The value of overall retail purchases climbed 0.7% last month following a downwardly revised 1.8% decrease in July, Commerce Department figures showed Sept. 16. Excluding autos, sales advanced 1.8% in August, the largest gain in five months.

The median estimate in a Bloomberg survey of economists called for a 0.7% decline in overall retail sales, with forecasts ranging from a 3.3% drop to a 1.1% gain.

U.S. stock-index futures pared losses and bonds slipped after the report.

The surprising improvement in sales, underpinned in part by back-to-school shopping and payments for millions of families with children, suggests healthy demand for goods. The report showed firmer receipts at online retailers, general merchandise stores, furniture outlets and grocery stores.

The delta variant is curbing demand for services such as travel and leisure, which may be allowing Americans to shift their spending back to goods. The retail sales data showed receipts at restaurants and bars, the only services-spending category in the report, stagnated in August. Meantime, grocery store receipts climbed 2.1%.

Retail graph

“While spending on goods was much stronger than we anticipated, that presumably will just add to the shortages seen in recent months, while the flatlining of spending in restaurants and bars suggest that the broader recovery in services consumption probably faltered,” Michael Pearce, senior U.S. economist at Capital Economics, said in a note.

A surge in COVID-19 infections, rising prices and persistent supply chain challenges prompted a wave of downgrades to third-quarter economic growth forecasts in recent weeks.

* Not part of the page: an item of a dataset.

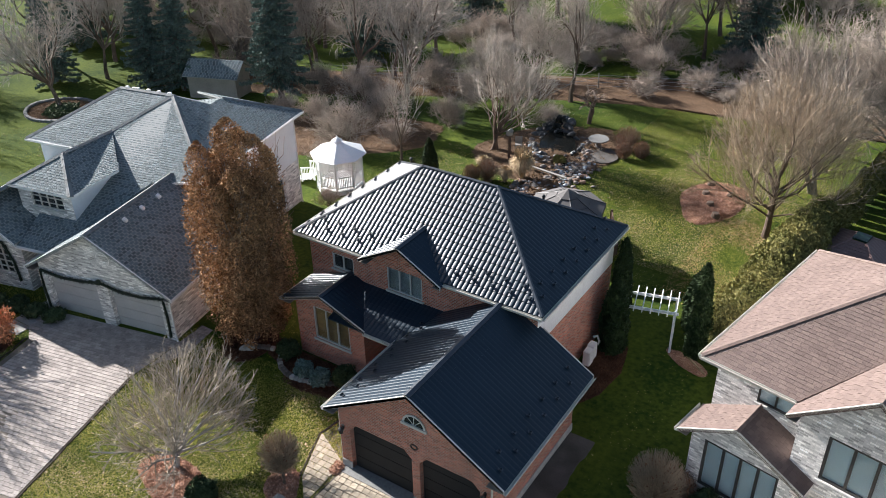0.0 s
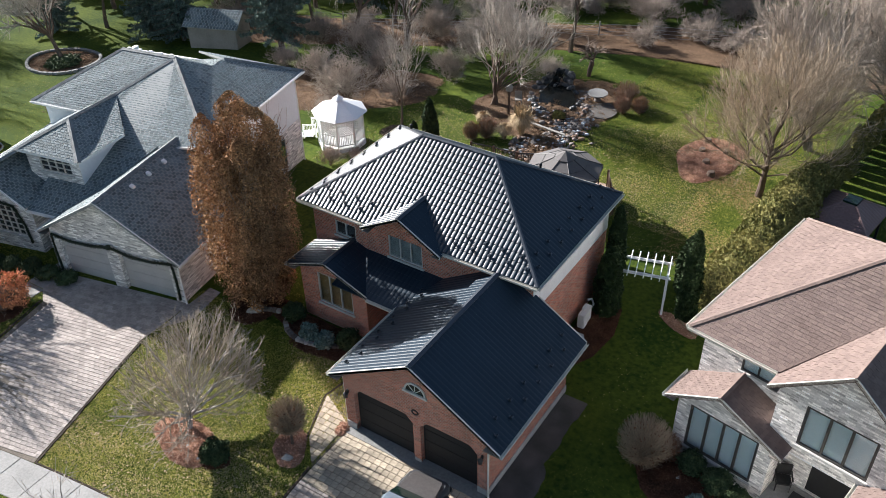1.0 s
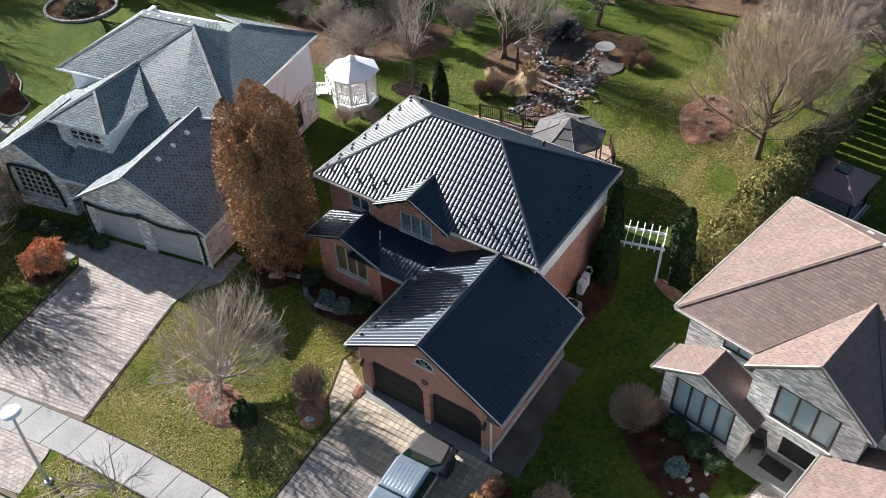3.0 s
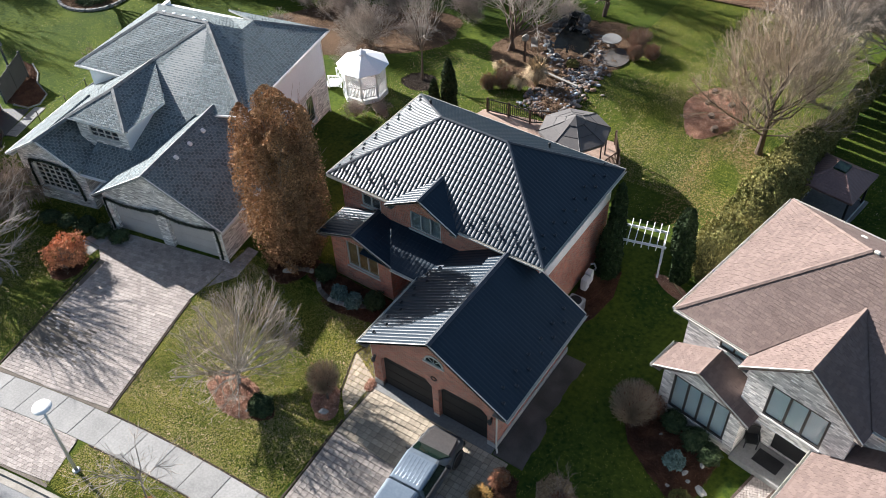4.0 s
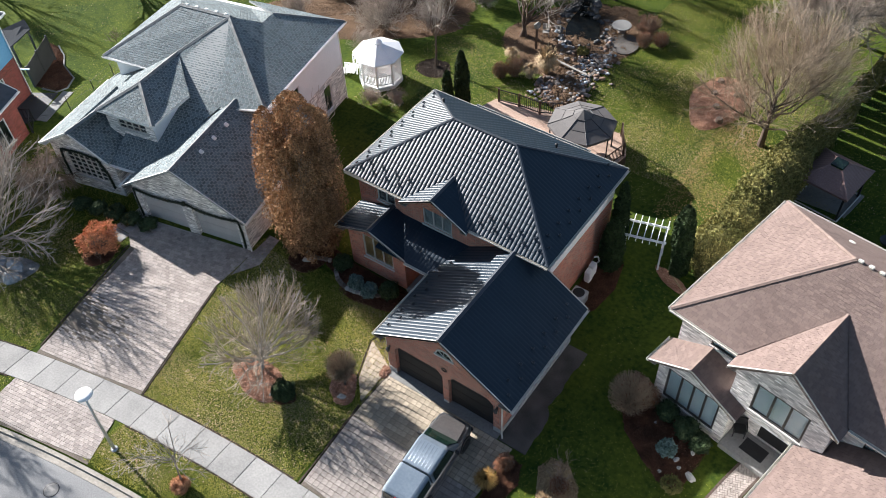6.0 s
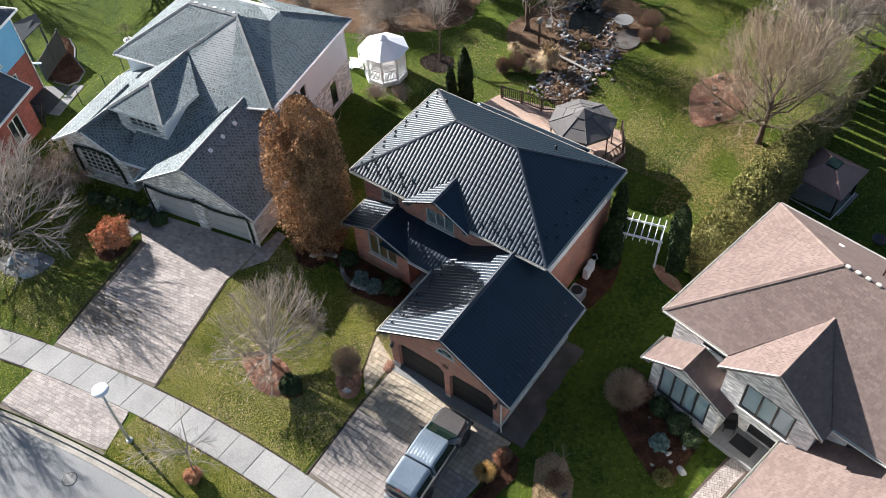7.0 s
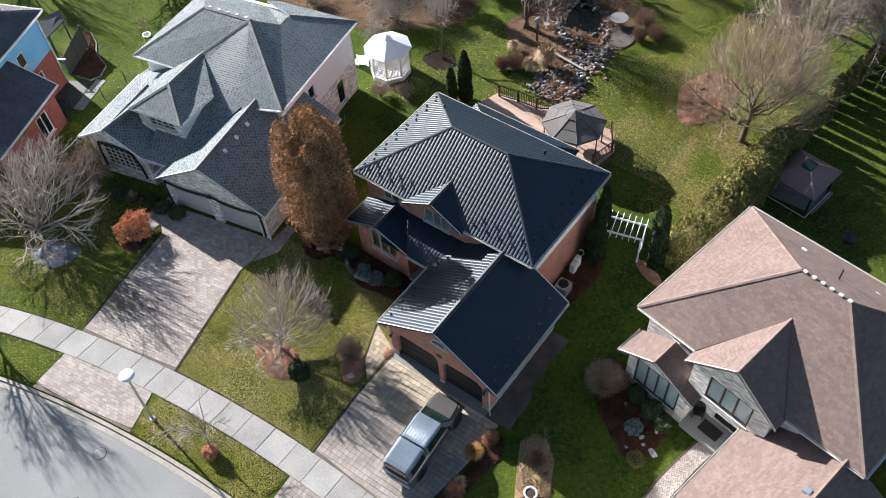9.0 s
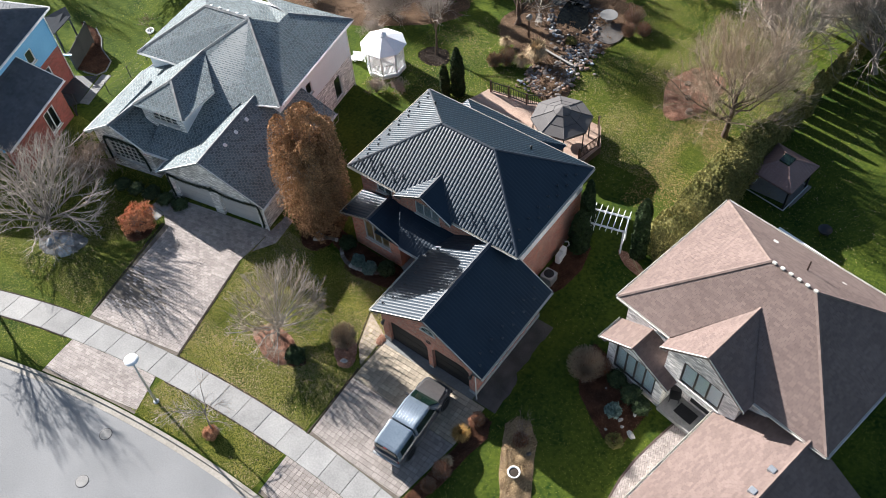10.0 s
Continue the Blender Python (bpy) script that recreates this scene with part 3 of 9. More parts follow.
def window(owner, p0, p1, u0, u1, z0, z1, panes, trim, blind, depth=0.10, rails=(), bar=0.06, sill=True, name="window"):
    """A framed window in the wall line p0-p1, between u0 and u1 along it, with upright panes and level glazing bars."""
    d = Vector((p1[0] - p0[0], p1[1] - p0[1], 0)).normalized()
    n = Vector((d.y, -d.x, 0))     # outward
    o = Vector((p0[0], p0[1], 0)) - n * depth
    q = lambda u, z, e: tuple(o + d * u + n * e + Vector((0, 0, z)))

    def bar_box(g, ua, ub, za, zb, e0, e1):
        g.prism([q(ua, za, e0), q(ub, za, e0), q(ub, zb, e0), q(ua, zb, e0)], n * (e1 - e0))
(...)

Earlier this month, economists at Goldman Sachs Group Inc. downgraded their third-quarter consumption forecast to a 0.5% annualized decline because of delta’s impact on services spending.

According to the Commerce Department’s report, 10 of 13 categories registered sales increases. Sales decreased at car dealers, electronics and appliances outlets and sporting goods and hobby stores.

Motor vehicle and parts dealer sales fell 3.6% in August after a 4.6% slide a month earlier. That reflects the surging prices and limited inventory that have depressed auto sales to their weakest level in more than a year, according to Wards Automotive Group.

Americans have also been confronted with higher prices across a variety of goods and services in recent months as businesses pass on — at least in part — extra costs associated with constraints on materials and labor. The degree to which that played a role in the retail sales data is not clear as the figures are not adjusted for price changes.

So-called control group sales, which are used to calculate gross domestic product and exclude food services, auto dealers, building materials stores and gasoline stations, jumped 2.5% in August — the most in five months.